# TASK TO COMPLETE
Output the data word for word, dropping every image.

# SUPPLIED DATA
[start]
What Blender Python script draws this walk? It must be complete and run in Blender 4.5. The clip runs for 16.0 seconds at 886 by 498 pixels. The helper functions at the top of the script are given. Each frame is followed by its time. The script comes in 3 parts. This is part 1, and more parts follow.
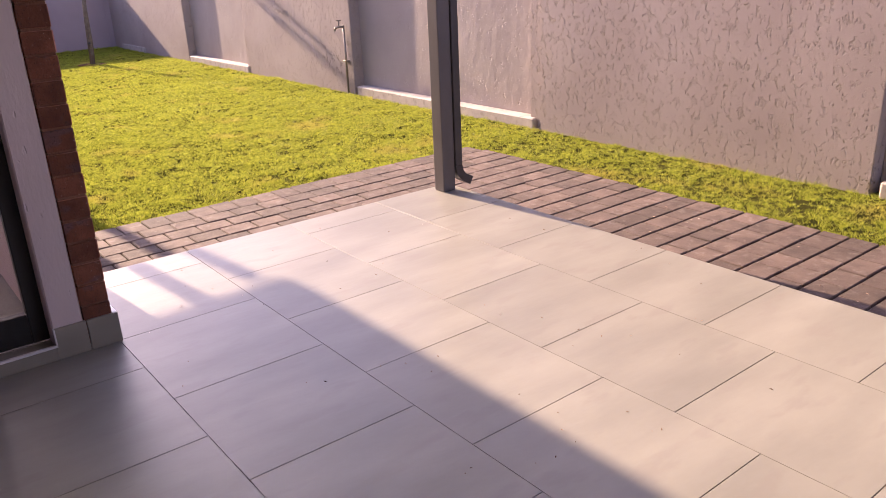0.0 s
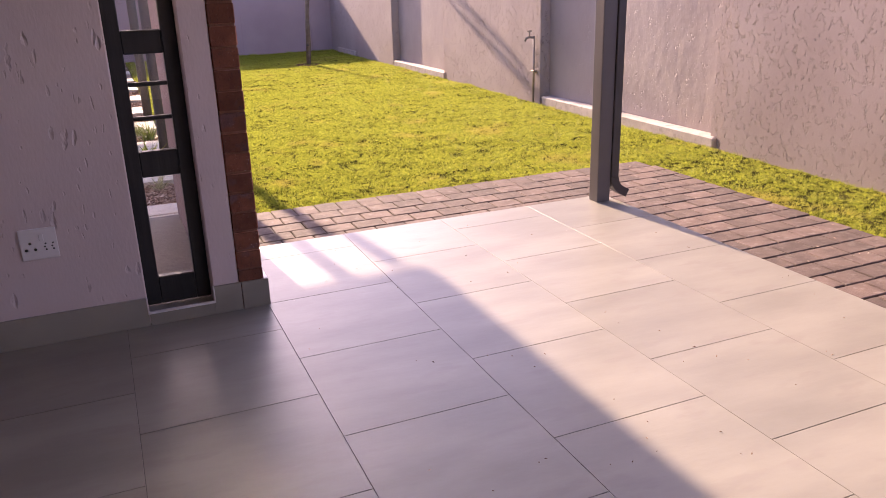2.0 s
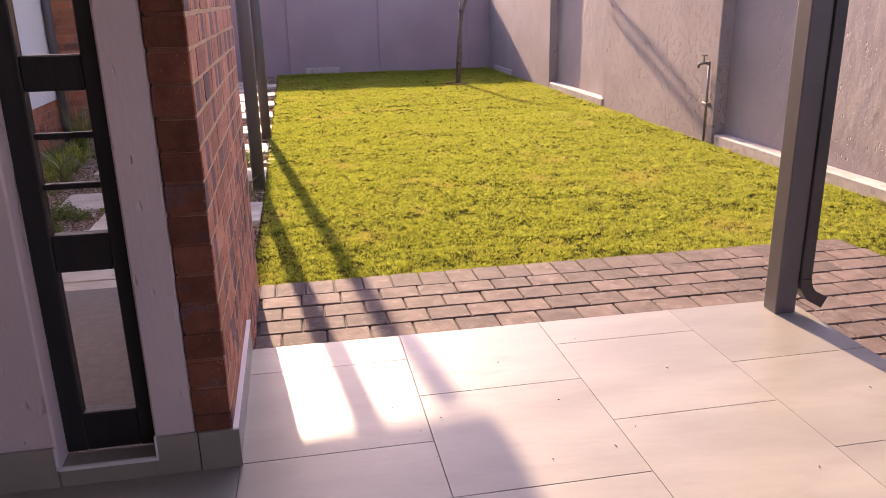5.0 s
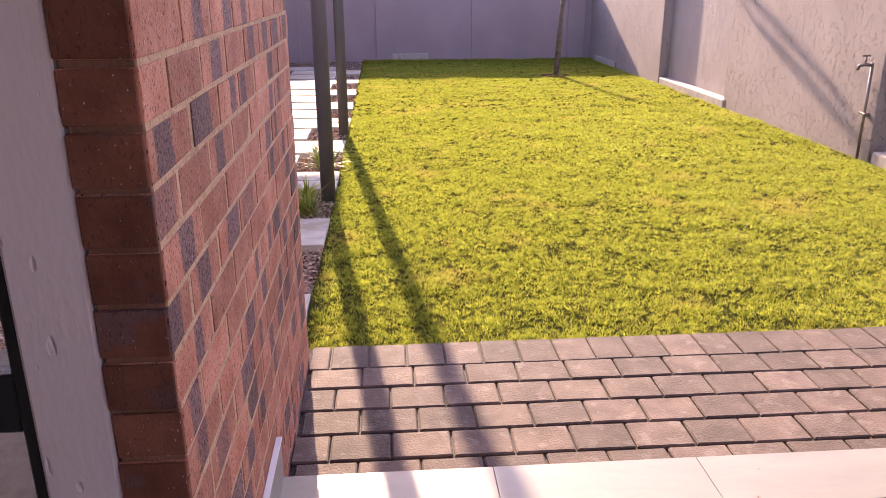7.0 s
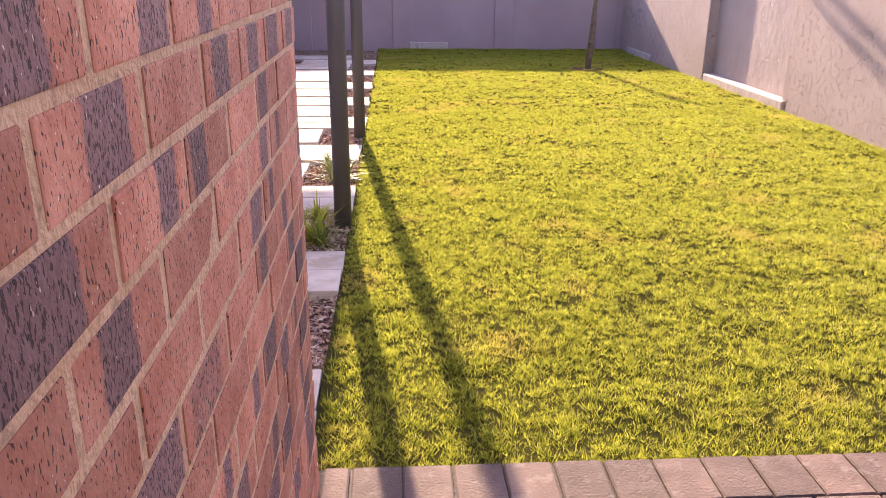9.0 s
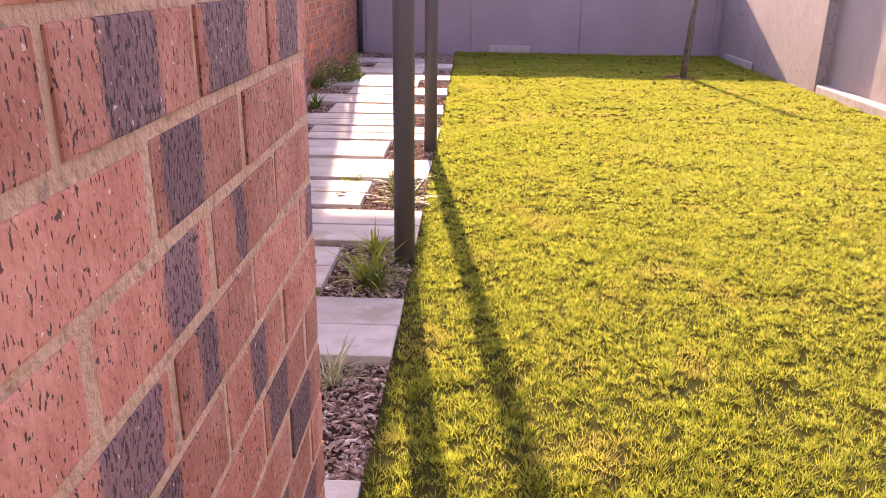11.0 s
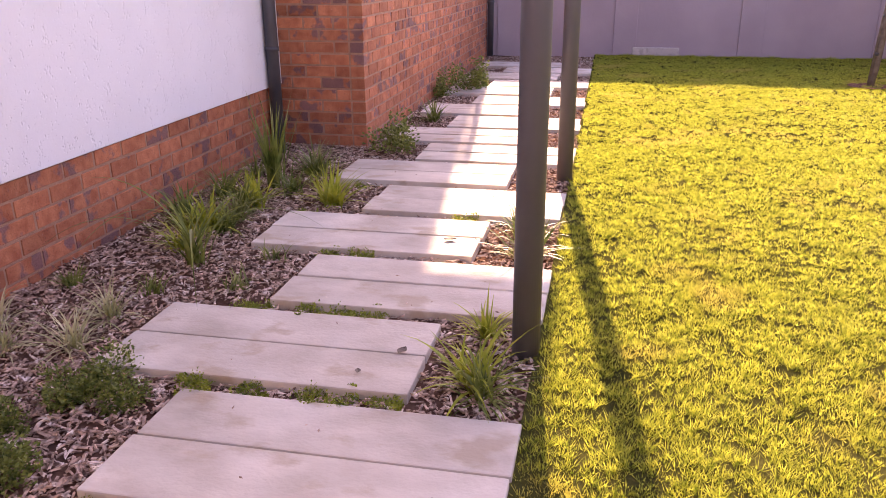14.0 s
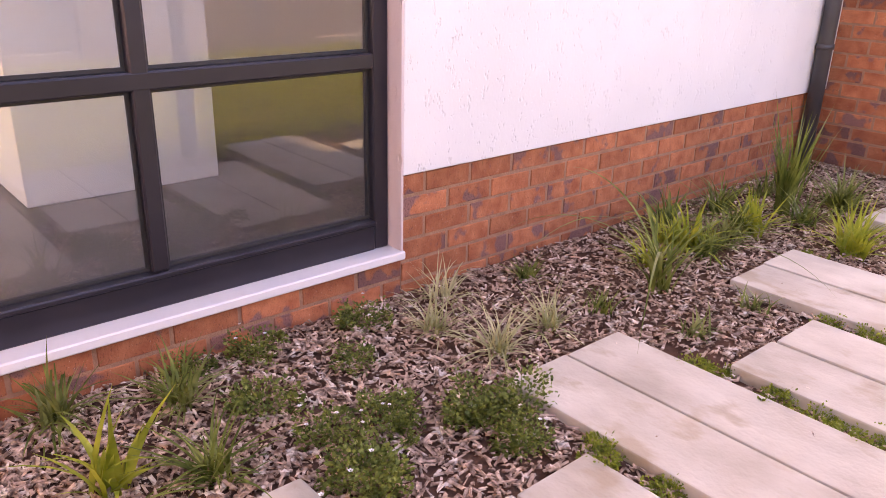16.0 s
[end]
# CORRECT RESULT
What Blender Python script draws this walk? It must be complete and run in Blender 4.5. The clip runs for 16.0 seconds at 886 by 498 pixels. The helper functions at the top of the script are given. Each frame is followed by its time. The script comes in 3 parts. This is part 1, and more parts follow.
0.0 s
2.0 s
5.0 s
7.0 s
9.0 s
11.0 s
14.0 s
16.0 s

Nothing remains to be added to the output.